The Phelps County commissioners may apply for a grant to build a north outer road near Interstate 44 that would partially restore an old section of Route 66 near Rolla, Missouri, according to The Leader Journal newspaper in St. James, Missouri.
The new section of road would run between U.S. 63 and Missouri Highway V. The board would apply for $452,000 through the Missouri Department of Economic Development’s Community Development Block Grant program. Phelps County would give $131,000 and the City of Rolla another $37,500. If the county gets the grant, it would take about 21 months to build the road.
A key excerpt from the story:
Commissioners have stated that a new north outer road would improve driver safety, alleviate traffic through residential neighborhoods in the Northwye area, reduce heavy truck traffic on county roads, open the area for development, improve the appearance of the area and restore the original historic Route 66 path.
Currently, a north outer road starts at Highway V and turns into County Road 2020. From there, travelers can access Highway 63 via County Road 2000.
A preliminary drawing created by Hargis shows that the new outer road would run parallel to I-44 from where the state maintenance ends west of Route V to the east end of County Road 2000.
It turns out that the new road does not restore the original Route 66 in that part of the county. I asked Jerry McClanahan, a Route 66 researcher and author of the “Route 66: EZ66 Guide for Travelers” guidebook to check into it. In short, he found the county’s proposed new road would restore a late 1940s or 1950s section of Route 66, not the original alignment.
The original section of Route 66 between U.S. 63 and Highway V follows what now is County Road 2020 (see Google Maps screen capture above). That section remains accessible today, and is marked as Historic U.S. 66 locally.

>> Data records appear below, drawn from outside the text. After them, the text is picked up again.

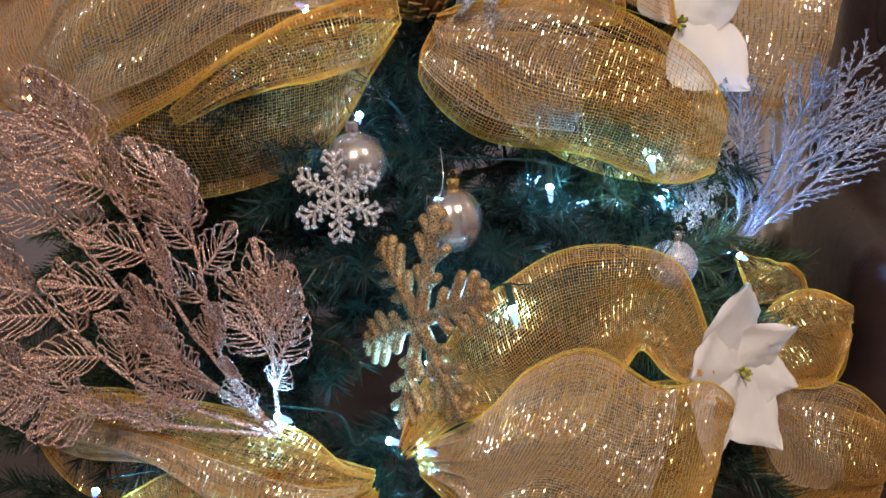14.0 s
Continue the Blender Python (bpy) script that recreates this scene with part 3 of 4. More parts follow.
ribbon(bow, [((0.179, 0.105, 0.497), (0.186, 0.105, 0.493), 0), ((0.124, 0.095, 0.487), (0.187, 0.085, 0.461), 0.005), ((0.017, 0.1, 0.48), (0.185, 0.07, 0.436), 0.02), ((-0.072, 0.1, 0.467), (0.175, 0.06, 0.396), 0.02), ((-0.13, 0.09, 0.388), (0.15, 0.06, 0.331), 0.01), ((-0.065, 0.12, 0.235), (0.103, 0.12, 0.249), 0)], lining=(0.72, 0.98, 0.05, 0.8), white_or_lit=True, cell=0.0031)
ribbon(bow, [((0.205, 0.11, 0.538), (0.214, 0.11, 0.526), 0), ((0.219, 0.15, 0.589), (0.268, 0.14, 0.554), 0.01), ((0.257, 0.21, 0.642), (0.343, 0.2, 0.512), 0.02), ((0.315, 0.27, 0.673), (0.374, 0.25, 0.528), 0.02), ((0.386, 0.32, 0.682), (0.398, 0.28, 0.554), 0.015), ((0.447, 0.34, 0.657), (0.414, 0.28, 0.579), 0.01), ((0.481, 0.34, 0.587), (0.436, 0.26, 0.564), 0.01), ((0.492, 0.32, 0.54), (0.457, 0.25, 0.563), 0)], cell=0.0031)
ribbon(bow, [((0.218, 0.11, 0.536), (0.224, 0.11, 0.516), 0), ((0.283, 0.12, 0.574), (0.258, 0.105, 0.484), 0.02), ((0.322, 0.17, 0.61), (0.267, 0.11, 0.418), 0.05), ((0.37, 0.22, 0.615), (0.305, 0.12, 0.385), 0.06), ((0.431, 0.25, 0.562), (0.383, 0.15, 0.364), 0.06), ((0.483, 0.27, 0.561), (0.441, 0.2, 0.369), 0.03), ((0.508, 0.3, 0.513), (0.486, 0.26, 0.425), 0), ((0.443, 0.34, 0.51), (0.424, 0.3, 0.311), -0.01), ((0.302, 0.28, 0.497), (0.279, 0.24, 0.35), 0), ((0.215, 0.15, 0.506), (0.215, 0.15, 0.495), 0)], lining=(-0.97, 0.45, 0.03, 0.34), cell=0.0031)
ribbon(bow, [((0.538, 0.44, 0.506), (0.546, 0.44, 0.478), 0), ((0.56, 0.47, 0.569), (0.623, 0.46, 0.466), 0.01), ((0.614, 0.5, 0.584), (0.651, 0.5, 0.477), 0.01), ((0.663, 0.53, 0.554), (0.664, 0.53, 0.518), 0), ((0.612, 0.57, 0.555), (0.658, 0.57, 0.435), 0), ((0.551, 0.5, 0.485), (0.553, 0.5, 0.455), 0)], cell=0.0031)
ribbon(bow, [((0.54, 0.44, 0.478), (0.536, 0.44, 0.449), 0), ((0.604, 0.46, 0.475), (0.564, 0.44, 0.34), 0.01), ((0.666, 0.49, 0.464), (0.616, 0.46, 0.287), 0.02), ((0.73, 0.53, 0.389), (0.71, 0.51, 0.283), 0.005), ((0.725, 0.57, 0.378), (0.706, 0.55, 0.271), 0), ((0.639, 0.56, 0.406), (0.622, 0.54, 0.274), 0), ((0.554, 0.5, 0.447), (0.549, 0.5, 0.424), 0)], lining=(-0.97, 0.4, 0.1, 0.32), cell=0.0031)
ribbon(bow, [((0.527, 0.5, 0.624), (0.51, 0.5, 0.639), 0), ((0.589, 0.53, 0.604), (0.538, 0.5, 0.57), 0.005), ((0.62, 0.56, 0.558), (0.56, 0.52, 0.552), 0)], cell=0.0031)

# ---- ornaments ----


def cap_and_hook(ob, top, up, mat, r=0.007):
    top, up = np.array(top), unit(np.array(up, dtype=float))
    prof = [(r * 0.9, -0.002), (r * 1.02, 0.0), (r, 0.009), (r * 0.9, 0.0105), (0.0006, 0.0108)]
    cap = part("cap", lathe(prof, top, up, 24, lambda h, a: 1 + 0.05 * np.cos(12 * a) * (h < 0.0095)), ob, "crimped metal cap", mat)
    x = unit(np.cross(up, (0.2, 1, 0.3)))
    a = np.linspace(-0.3, 2 * np.pi - 0.9, 16)[:, None]
    ring = top + up * 0.0145 + 0.0045 * (np.cos(a) * x + np.sin(a) * up)
    part("ring", tubes([ring], 0.0006, 5), cap, "", mat)
    hook = curve([top + up * 0.018, top + up * 0.030 + x * 0.004, top + up * 0.040 - x * 0.003 + (0, 0.006, 0), top + up * 0.034 - x * 0.012 + (0, 0.012, 0)], 14)
    part("hook", tubes([hook], 0.0004, 5), ob, "thin dark wire hook", M_BARK)


def bauble(at, r, mat, label, style="plain", up=(0, 0, 1), cap=None, stretch=1.0):
    ob = thing("bauble", at, label, "bauble", "baubles on the tree")
    a = np.linspace(-np.pi / 2 + 0.01, np.pi / 2 - 0.12, 72)
    if style == "ridged":
        rr = r * (1 + 0.026 * np.cos(np.sin(a) * 30))
    else:
        rr = np.full(72, r)
    prof = np.stack([rr * np.cos(a), rr * np.sin(a) * stretch], -1)
    wob = None
    if style == "melon":
        wob = lambda h, t: 1 - 0.085 * np.abs(np.cos(8 * (t + 0.10 * h / r))) ** 4
    if style == "swirl":
        wob = lambda h, t: 1 - 0.03 * np.cos(9 * t + 40 * h)
    part("ball", lathe(prof, at, up, 84, wob), ob, "", mat)
    cap_and_hook(ob, np.array(at) + unit(np.array(up, dtype=float)) * r * stretch * 0.985, up, cap or M_CHROME)
    return ob


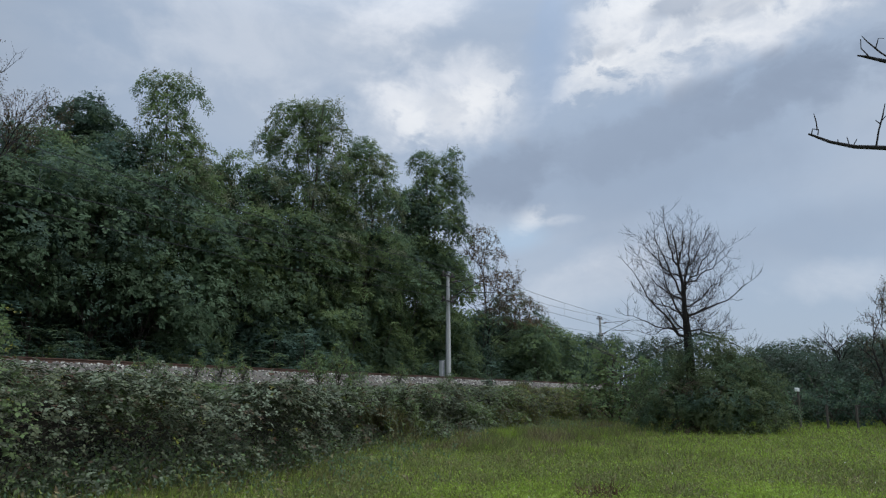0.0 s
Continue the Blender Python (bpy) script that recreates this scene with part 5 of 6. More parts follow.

The proposed north outer road, McClanahan says, would reconnect a dead end of County Road 2000, which is the updated alignment of Route 66, circa 1950 (see screen shot of Google Maps above). That’s about 2,000 feet of new road. But the real part of that remains buried under I-44.
McClanahan sent me documentation from original maps from those eras to back his assertions.
So the county board thought it was doing a good deed for Route 66 travelers. It turns out it was still good — just not as good as they apparently thought it was.
(Image of a section of Route 66 in Rolla, Missouri, by Dustin Holmes via Flickr)
Actually, Ron…the section being replaced is more likely to be a circa 1930s realignment. The revised topo map I sent you was dated 1950…but the actual road was rerouted earlier (and still in use in 1950). Hey…its complicated stuff!